*Task brief:*
Could you transcribe every record below exactly as written, leaving out any pictures?

[Dataset items]
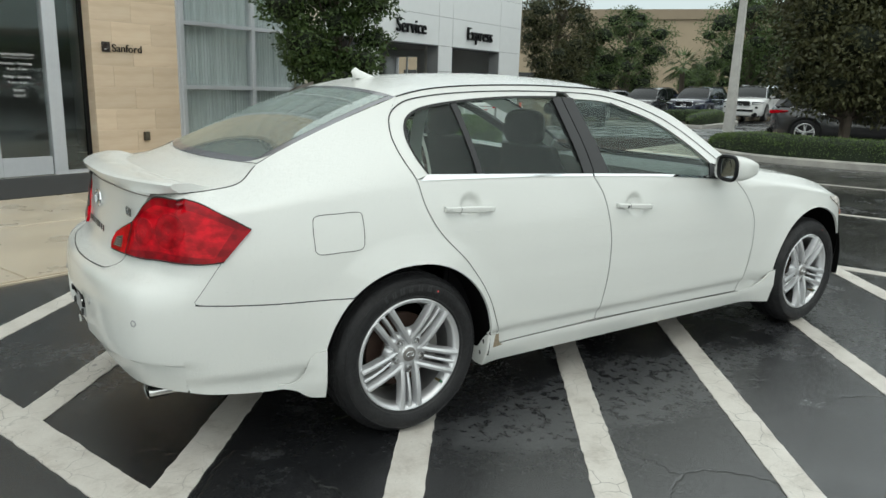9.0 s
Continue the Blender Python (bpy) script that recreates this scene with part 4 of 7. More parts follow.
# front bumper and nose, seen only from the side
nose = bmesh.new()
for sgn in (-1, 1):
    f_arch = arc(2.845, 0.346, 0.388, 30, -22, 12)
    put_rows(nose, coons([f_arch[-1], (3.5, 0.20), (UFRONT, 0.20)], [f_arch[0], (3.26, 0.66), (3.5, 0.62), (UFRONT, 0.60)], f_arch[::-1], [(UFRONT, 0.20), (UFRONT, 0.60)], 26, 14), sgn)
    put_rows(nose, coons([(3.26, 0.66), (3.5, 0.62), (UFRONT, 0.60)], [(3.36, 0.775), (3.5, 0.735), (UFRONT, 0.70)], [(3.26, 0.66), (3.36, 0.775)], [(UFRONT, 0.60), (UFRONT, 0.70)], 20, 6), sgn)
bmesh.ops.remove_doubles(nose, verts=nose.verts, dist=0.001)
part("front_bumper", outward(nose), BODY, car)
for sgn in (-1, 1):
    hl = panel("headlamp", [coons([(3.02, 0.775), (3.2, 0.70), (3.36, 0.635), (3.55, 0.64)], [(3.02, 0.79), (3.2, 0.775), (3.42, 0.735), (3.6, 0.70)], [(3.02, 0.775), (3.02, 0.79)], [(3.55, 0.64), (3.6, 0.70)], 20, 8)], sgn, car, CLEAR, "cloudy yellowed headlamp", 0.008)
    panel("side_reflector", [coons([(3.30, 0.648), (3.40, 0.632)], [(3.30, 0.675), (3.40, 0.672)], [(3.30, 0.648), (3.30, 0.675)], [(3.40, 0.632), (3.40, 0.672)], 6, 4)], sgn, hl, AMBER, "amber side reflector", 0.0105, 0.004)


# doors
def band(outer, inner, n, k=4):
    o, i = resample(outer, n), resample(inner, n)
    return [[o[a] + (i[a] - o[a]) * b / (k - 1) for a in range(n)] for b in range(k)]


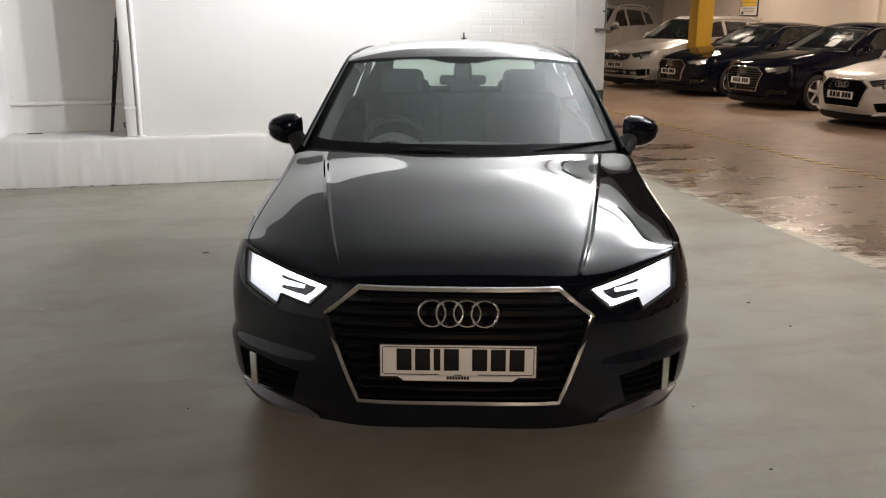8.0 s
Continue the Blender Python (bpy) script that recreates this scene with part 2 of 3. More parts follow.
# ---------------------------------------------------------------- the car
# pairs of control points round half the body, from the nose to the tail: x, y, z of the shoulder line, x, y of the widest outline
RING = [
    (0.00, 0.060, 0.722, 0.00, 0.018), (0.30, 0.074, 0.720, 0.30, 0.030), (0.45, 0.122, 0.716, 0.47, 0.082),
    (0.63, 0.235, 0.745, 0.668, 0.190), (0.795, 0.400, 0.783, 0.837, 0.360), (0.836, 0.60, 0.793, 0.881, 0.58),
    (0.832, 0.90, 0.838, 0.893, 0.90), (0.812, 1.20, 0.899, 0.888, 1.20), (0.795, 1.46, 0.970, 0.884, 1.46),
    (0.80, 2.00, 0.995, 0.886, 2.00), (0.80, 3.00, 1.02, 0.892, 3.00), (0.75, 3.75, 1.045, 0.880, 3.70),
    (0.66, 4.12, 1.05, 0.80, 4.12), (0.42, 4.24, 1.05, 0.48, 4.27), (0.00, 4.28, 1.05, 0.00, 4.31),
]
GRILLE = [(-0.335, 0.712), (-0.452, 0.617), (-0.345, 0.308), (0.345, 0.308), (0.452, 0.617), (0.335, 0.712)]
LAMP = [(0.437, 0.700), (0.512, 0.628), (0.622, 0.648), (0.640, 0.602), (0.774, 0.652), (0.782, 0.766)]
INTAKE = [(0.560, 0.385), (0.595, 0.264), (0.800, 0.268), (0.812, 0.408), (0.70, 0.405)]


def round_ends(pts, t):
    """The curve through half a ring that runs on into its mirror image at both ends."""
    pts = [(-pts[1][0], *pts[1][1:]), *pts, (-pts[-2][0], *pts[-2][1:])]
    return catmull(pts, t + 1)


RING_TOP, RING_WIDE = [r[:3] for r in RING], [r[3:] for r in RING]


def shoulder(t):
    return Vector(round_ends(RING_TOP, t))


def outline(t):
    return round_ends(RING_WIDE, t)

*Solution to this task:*
9.0 s
Continue the Blender Python (bpy) script that recreates this scene with part 4 of 7. More parts follow.
# front bumper and nose, seen only from the side
nose = bmesh.new()
for sgn in (-1, 1):
    f_arch = arc(2.845, 0.346, 0.388, 30, -22, 12)
    put_rows(nose, coons([f_arch[-1], (3.5, 0.20), (UFRONT, 0.20)], [f_arch[0], (3.26, 0.66), (3.5, 0.62), (UFRONT, 0.60)], f_arch[::-1], [(UFRONT, 0.20), (UFRONT, 0.60)], 26, 14), sgn)
    put_rows(nose, coons([(3.26, 0.66), (3.5, 0.62), (UFRONT, 0.60)], [(3.36, 0.775), (3.5, 0.735), (UFRONT, 0.70)], [(3.26, 0.66), (3.36, 0.775)], [(UFRONT, 0.60), (UFRONT, 0.70)], 20, 6), sgn)
bmesh.ops.remove_doubles(nose, verts=nose.verts, dist=0.001)
part("front_bumper", outward(nose), BODY, car)
for sgn in (-1, 1):
    hl = panel("headlamp", [coons([(3.02, 0.775), (3.2, 0.70), (3.36, 0.635), (3.55, 0.64)], [(3.02, 0.79), (3.2, 0.775), (3.42, 0.735), (3.6, 0.70)], [(3.02, 0.775), (3.02, 0.79)], [(3.55, 0.64), (3.6, 0.70)], 20, 8)], sgn, car, CLEAR, "cloudy yellowed headlamp", 0.008)
    panel("side_reflector", [coons([(3.30, 0.648), (3.40, 0.632)], [(3.30, 0.675), (3.40, 0.672)], [(3.30, 0.648), (3.30, 0.675)], [(3.40, 0.632), (3.40, 0.672)], 6, 4)], sgn, hl, AMBER, "amber side reflector", 0.0105, 0.004)


# doors
def band(outer, inner, n, k=4):
    o, i = resample(outer, n), resample(inner, n)
    return [[o[a] + (i[a] - o[a]) * b / (k - 1) for a in range(n)] for b in range(k)]


8.0 s
Continue the Blender Python (bpy) script that recreates this scene with part 2 of 3. More parts follow.
# ---------------------------------------------------------------- the car
# pairs of control points round half the body, from the nose to the tail: x, y, z of the shoulder line, x, y of the widest outline
RING = [
    (0.00, 0.060, 0.722, 0.00, 0.018), (0.30, 0.074, 0.720, 0.30, 0.030), (0.45, 0.122, 0.716, 0.47, 0.082),
    (0.63, 0.235, 0.745, 0.668, 0.190), (0.795, 0.400, 0.783, 0.837, 0.360), (0.836, 0.60, 0.793, 0.881, 0.58),
    (0.832, 0.90, 0.838, 0.893, 0.90), (0.812, 1.20, 0.899, 0.888, 1.20), (0.795, 1.46, 0.970, 0.884, 1.46),
    (0.80, 2.00, 0.995, 0.886, 2.00), (0.80, 3.00, 1.02, 0.892, 3.00), (0.75, 3.75, 1.045, 0.880, 3.70),
    (0.66, 4.12, 1.05, 0.80, 4.12), (0.42, 4.24, 1.05, 0.48, 4.27), (0.00, 4.28, 1.05, 0.00, 4.31),
]
GRILLE = [(-0.335, 0.712), (-0.452, 0.617), (-0.345, 0.308), (0.345, 0.308), (0.452, 0.617), (0.335, 0.712)]
LAMP = [(0.437, 0.700), (0.512, 0.628), (0.622, 0.648), (0.640, 0.602), (0.774, 0.652), (0.782, 0.766)]
INTAKE = [(0.560, 0.385), (0.595, 0.264), (0.800, 0.268), (0.812, 0.408), (0.70, 0.405)]


def round_ends(pts, t):
    """The curve through half a ring that runs on into its mirror image at both ends."""
    pts = [(-pts[1][0], *pts[1][1:]), *pts, (-pts[-2][0], *pts[-2][1:])]
    return catmull(pts, t + 1)


RING_TOP, RING_WIDE = [r[:3] for r in RING], [r[3:] for r in RING]


def shoulder(t):
    return Vector(round_ends(RING_TOP, t))


def outline(t):
    return round_ends(RING_WIDE, t)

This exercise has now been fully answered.